Understanding different compensation solutions

There are few absolutes in the world of sales. The field is dynamic and constantly evolving, and an important part of sales performance management (SPM) is adapting with the times. Specifically, managers should always look for ways they can update their sales incentives to keep employees motivated. 

Forbes recently reported on a research study that shows that salespeople grow to expect bonuses when vendors don’t regularly change their compensation plans. As a result, representatives are satisfied with their paychecks and aren’t driven to sell more goods or services. The lack of motivation leads to stagnant returns as agents consistently meet their minimum quotas and strive for little or nothing more. 

Differentiating between strong and weak
Many compensatory plans revolve around paying personnel for converting leads into new business and hitting certain benchmarks. Xactly, an SPM and incentive compensation management (ICM) firm,  writes that strong incentives are beneficial for companies that have easily quantifiable goals. Statistics like recurring revenue and annual returns are clear metrics for identifying which supervisors can offer rewards. 

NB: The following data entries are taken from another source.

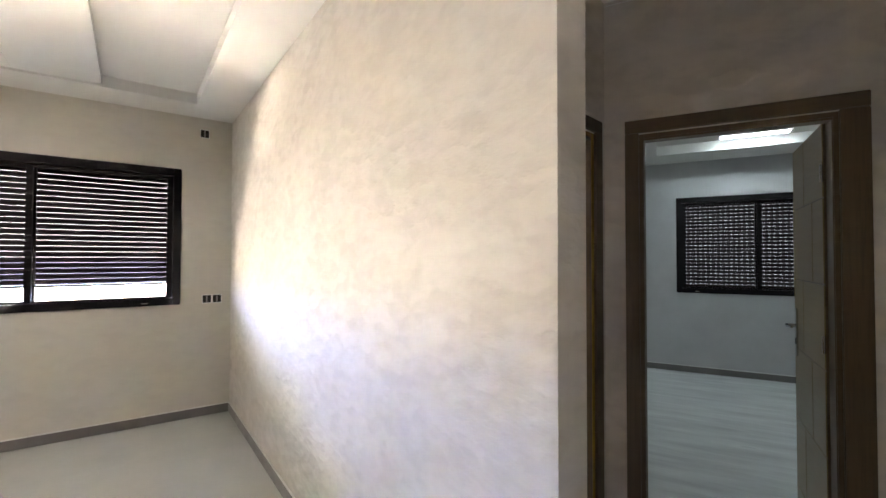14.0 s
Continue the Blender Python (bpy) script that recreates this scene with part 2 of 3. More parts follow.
def cyl(bm, r, p0, p1, n=16, r2=None):
    p0, p1 = Vector(p0), Vector(p1)
    d = p1 - p0
    m = Matrix.Translation((p0 + p1) / 2) @ d.to_track_quat("Z", "Y").to_matrix().to_4x4()
    bmesh.ops.create_cone(bm, cap_ends=True, segments=n, radius1=r, radius2=r if r2 is None else r2, depth=d.length, matrix=m)


def prism(bm, pts, z0, z1):
    lo = [bm.verts.new((p[0], p[1], z0)) for p in pts]
    hi = [bm.verts.new((p[0], p[1], z1)) for p in pts]
    bm.faces.new(lo[::-1])
    bm.faces.new(hi)
    for i in range(len(pts)):
        j = (i + 1) % len(pts)
        bm.faces.new((lo[i], lo[j], hi[j], hi[i]))


def mesh_object(name, bm, mat, bevel=0.0, matrix=None, smooth=False):
    bmesh.ops.recalc_face_normals(bm, faces=bm.faces)
    if bevel:
        bmesh.ops.bevel(bm, geom=list(bm.edges), offset=bevel, segments=2, affect="EDGES", clamp_overlap=True)
    me = bpy.data.meshes.new(name)
    bm.to_mesh(me)
    bm.free()
    me.materials.append(mat)
    if smooth:
        for p in me.polygons:
            p.use_smooth = True
    ob = new(name, me)
    if matrix is not None:
        ob.matrix_world = matrix
    return ob


def part(name, bm, mat, parent, label="", bevel=0.0, smooth=False, matrix=None):
    ob = mesh_object(name, bm, mat, bevel, None, smooth)
    ob.parent = parent
    if matrix is not None:
        ob.matrix_basis = matrix
    if label:
        tagged(ob, label)
    return ob


def boxes(*dims):
    bm = bmesh.new()
    for d in dims:
        box(bm, *d)
    return bm


def thing(name, m, label, category, group="", kind=""):
    ob = new(name)
    ob.empty_display_size = 0.05
    ob.matrix_world = m
    return tagged(ob, label, category, group, kind)


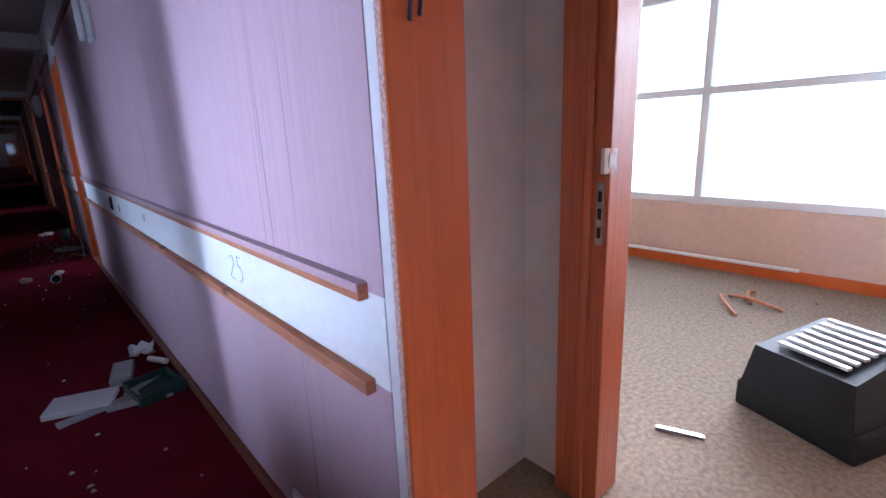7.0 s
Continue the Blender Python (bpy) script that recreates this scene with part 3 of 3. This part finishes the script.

Weak incentives aren’t as effective at driving sales, and they can discourage high performance. Compensation is calculated based on potential earnings, which dissatisfies many top earners. Xactly notes that such a plan can cause some workers to leave their employers to take positions with competitors. 

The most effective compensation solutions use strong incentives and are scaled according to performance. Managers can offer higher bonuses for more sales, to avoid paying out regular amounts that lead to a lack of motivation. 

Going long or short
Most vendors use either annual, quarterly or monthly quotas to motivate their personnel. The different time periods reflect short- and long-term goals and prompt different actions from representatives. 

Selling Power Magazine writes that some representatives heavily focus on one part of the year when given annual quotas. Some agents try to finish their work as soon as possible, while others wait until the last minute to meet their goals. The primary advantage of an annual benchmark is that it accounts for changes in the marketplace, such as season trends and shifts in buying habits. 

The shorter alternatives pose different challenges and offer managers greater control over quotas. Selling Power Magazine reports that it’s almost impossible to forecast numbers for an entire year, so supervisors set monthly or quarterly quotas to adapt their predictions. Vendors should use the short goals when there is a steady demand for their goods. The news source stated that as an example, a contact lens manufacturer saw a 9 percent increase in revenue by using monthly quotas.